Isaac Smith of the Cats celebrates kicking a goal.

Isaac Smith of the Cats celebrates kicking a goal. (Photo by Daniel Pockett/AFL Photos/via Getty Images)

We’d also be remiss to not talk about their development. It’s arguably the most mysterious and under-appreciated aspect of list management and what makes a successful club.

Jed Bews, pick 86. Jake Kolodjashnij, 41. Tom Stewart, 40. Gryan Miers, 57. Mark Blicavs, Jack Henry, Mark O’Connor, Zach Guthrie, rookie elevations. Tom Atkins and Brad Close, on the rookie list at the start of this year still. All premiership players.

And of course they’ve been able to manage their salary cap and used the benefits of their natural Geelong environment to lure the two biggest free agents of the last decade, Patrick Dangerfield and Jeremy Cameron. Restricted free agents though they were, both had to be traded for.

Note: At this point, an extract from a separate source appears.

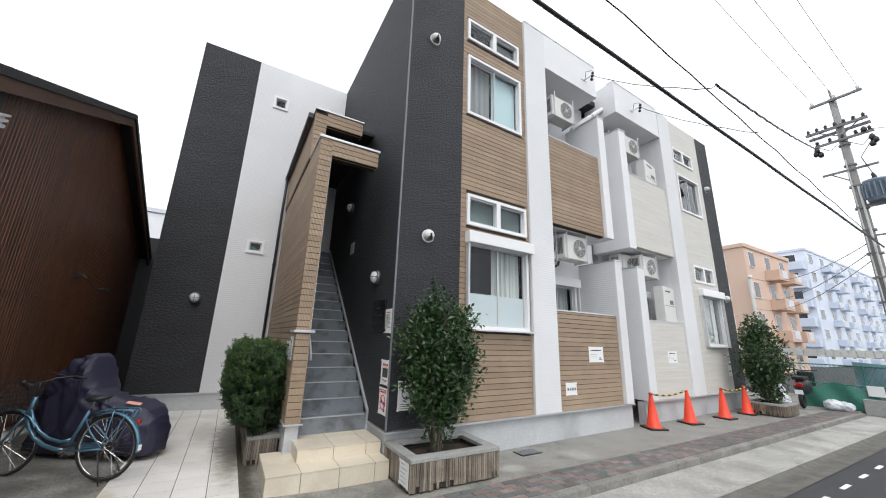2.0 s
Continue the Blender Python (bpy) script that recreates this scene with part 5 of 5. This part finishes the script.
pole_arm(10.15, 1.5, 2.75, -0.12, 0.035, 3, "galvanised top cross-arm with white insulators")
pole_arm(9.12, 1.55, 3.0, -0.16, 0.04, 7, "galvanised cross-arm with black insulators")
pole_arm(9.06, 1.55, 3.0, 0.16, 0.04, 0, "galvanised cross-arm")
pole_arm(8.62, 1.5, 2.85, -0.15, 0.035, 5, "galvanised cross-arm with black insulators")
pole_arm(7.52, 1.6, 2.85, -0.12, 0.03, 0, "bare galvanised arm")
pole_arm(5.25, 1.4, 2.3, -0.1, 0.025, 0, "bare galvanised arm")
for k, (dy, dz) in enumerate(((0.62, -0.12), (0.66, -0.24), (0.55, -0.3), (-0.62, -0.2), (-0.68, -0.32), (-0.6, -0.42), (-0.5, 0.12))):
    part("cutout_switch", moved(lathe([(0.03, 0), (0.07, 0.03), (0.07, 0.14), (0.03, 0.2)], 10), -0.16, dy, 8.5 + dz), M_black, pole, "black fuse switch", True)
part("transformer", moved(lathe([(0.24, 0), (0.27, 0.04), (0.27, 0.62), (0.29, 0.64), (0.29, 0.7), (0.1, 0.76)], 20), -0.05, -0.42, 6.3), M_tank, pole, "blue-grey transformer tank with cooling fins", True)
for k in range(9):
    a = radians(100 + 20 * k)
    part("cooling_fin", moved(bbox(0.26, 0.34, -0.012, 0.012, 0.1, 0.58), 0, 0, 0), M_tank, pole).matrix_local = Matrix.Translation((-0.05, -0.42, 6.3)) @ Matrix.Rotation(a, 4, "Z")
for k in range(3):
    part("bushing", moved(lathe([(0.03, 0), (0.05, 0.04), (0.03, 0.08), (0.05, 0.12), (0.02, 0.2)], 10), -0.05 + 0.12 * (k - 1), -0.42, 7.03), M_black, pole, "black bushing", True)
part("transformer_arm", bbox(-0.06, 0.06, -0.75, 0.12, 6.2, 6.3), M_armgrey, pole)
part("brace", tubes([([(-0.1, 0, 7.1), (-0.12, 0.45, 7.5)], 0.02), ([(-0.14, 0, 8.75), (-0.16, 0.5, 9.1)], 0.018), ([(-0.14, 0, 8.75), (-0.16, -0.45, 9.1)], 0.018)], 6), M_armgrey, pole)
part("riser_pipe", tubes([([(-0.16, -0.06, 0.4), (-0.14, -0.06, 6.9)], 0.03), ([(-0.14, 0.08, 0.4), (-0.13, 0.06, 7.9)], 0.018)], 8), M_acwhite, pole, "pale riser conduits")
for k in range(9):
    part("pole_clamp", moved(lathe([(0.2 - 0.008 * k, -0.03), (0.2 - 0.008 * k, 0.03)], 14), 0, 0, 3.2 + 0.75 * k), M_armgrey, pole)
part("jumper_wire", tubes([([(-0.16, 0.6, 8.6), (-0.25, 0.3, 8.3), (-0.2, 0.0, 8.55), (-0.2, -0.4, 8.2), (-0.16, -0.65, 8.5)], 0.012), ([(-0.05, -0.42, 7.2), (-0.25, -0.3, 7.8), (-0.16, -0.6, 8.3)], 0.012), ([(-0.16, 0.7, 9.2), (-0.3, 0.6, 8.9), (-0.16, 0.6, 8.6)], 0.01)], 5), M_black, pole, "looped black jumper wires", True)


def cable(a, b, sag, r, label, n=24, lash=0.0):
    a, b = Vector(a), Vector(b)
    pts = []
    for i in range(n + 1):
        t = i / n
        p = a.lerp(b, t)
        p.z -= sag * 4 * t * (1 - t)
        if lash:
            p.y += lash * math.sin(i * 2.1)
            p.z += lash * math.cos(i * 1.7)
        pts.append(p - a)
    top = part("overhead_cable", tubes([(pts, r)], 6), M_black, None, "", True)
    top.location = a
    return tagged(top, label, "cable", "overhead lines")


drop_w, drop_e = TURN @ Vector((6.92, FRONT - 0.3, 8.0)), TURN @ Vector((9.02, FRONT - 0.3, 7.97))
cable((-22, 2.0, 5.94), (PX, 2.0, 4.72), 0.0, 0.027, "thick black overhead cable along the street", 30, 0.004)
cable((-22, 2.0, 8.58), (PX, 2.0, 4.69), 0.0, 0.010, "thin twisted overhead line along the street", 70, 0.010)
cable((6.75, 1.98, 5.98), (PX, 2.8, 8.4), 0.12, 0.02, "twisted overhead service line", 50, 0.006)
cable(drop_w, (6.45, 2.0, 5.78), 0.10, 0.008, "thin service cable to the building", 14, 0.008)
cable((6.45, 2.0, 5.78), (6.75, 1.98, 5.98), 0.02, 0.008, "short jumper between the overhead lines", 6)
cable(drop_e, (8.3, 2.0, 5.6), 0.10, 0.008, "thin service cable to the building", 14, 0.008)
for y, z in ((1.58, 10.2), (2.15, 10.2), (2.67, 10.2)):
    cable((-22, y - 0.6, z + 1.1), (PX - 0.12, y, z), 0.5, 0.006, "thin high overhead line", 24)
cable((PX, 1.6, 8.6), (30, -9, 11.5), 0.5, 0.008, "thin overhead line crossing the road", 16)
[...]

Paul Roos was perhaps the Godfather of the thinking that would value a known commodity much higher than a mere draft pick, no matter how much appeal the AFL industry attached to the latter.

Roos, and Chris Scott, would rather be better tomorrow, than hope to be better at some undefined point in the future. Just get better. Every day, every week, every season. Forget two steps back to go one step forward. Just keep going forward, always.

And when you think about what those two players have both done, it would be lunacy not to trade pick 11, 33 and Dean Gore for Dangerfield, and silly to not trade pick 15, 18, 25 and a fourth rounder for Jeremy Cameron.

As luck would have it, so far not one player taken with those picks has had a real impact on the AFL season, further emphasising the point. So Geelong got in two superstars, while Adelaide and GWS received stomach lint and a piece of used chewing gum.

Sydney, instigated by Roos, is the team most like Geelong in their ability to permanently contend without having to drastically bottom out. Maybe they’re onto something after all. Some luck along the way, like father-sons or academy picks, certainly helps, but they only help clubs that help themselves.

Richmond is seemingly following in the footsteps of Sydney and Geelong by deciding they are permanently in contention, targeting Tim Taranto and Jacob Hopper. It’s the right move.

You have to laugh out loud at the thought of the fabled “premiership window” as it applies to Geelong. They have simply given the middle finger to convention, and never wavered when they had every right to.

They’ve been easy to mock, and nobody loves zeroing in on a target like us Aussies. The Cats gave plenty of ammunition, given how old and slow they have looked in some of those finals losses.

They gave up match-winning leads in both a preliminary final and grand final to Richmond in 2019 and 2020. Crushed by Melbourne to the tune of 14 goals last season. And plenty of other big time losses in finals along the way, always close to that trophy, but also never looking further away.

Oh, how we lined up to whack them. And did so with glee. They stood there as we kicked sand in their faces, and vowed to go again. They are truly a stunning football club.

For the last word on season 2022, let’s leave it to the 26th President of the United States, Theodore Roosevelt. Surely he was talking about this iteration of Geelong under Chris Scott.

“It is not the critic who counts; not the man who points out how the strong man stumbles, or where the doer of deeds could have done them better. The credit belongs to the man who is actually in the arena, whose face is marred by dust and sweat and blood; who strives valiantly; who errs, who comes short again and again, because there is no effort without error and shortcoming; but who does actually strive to do the deeds; who knows great enthusiasms, the great devotions; who spends himself in a worthy cause; who at the best knows in the end the triumph of high achievement, and who at the worst, if he fails, at least fails while daring greatly, so that his place shall never be with those cold and timid souls who neither know victory nor defeat.”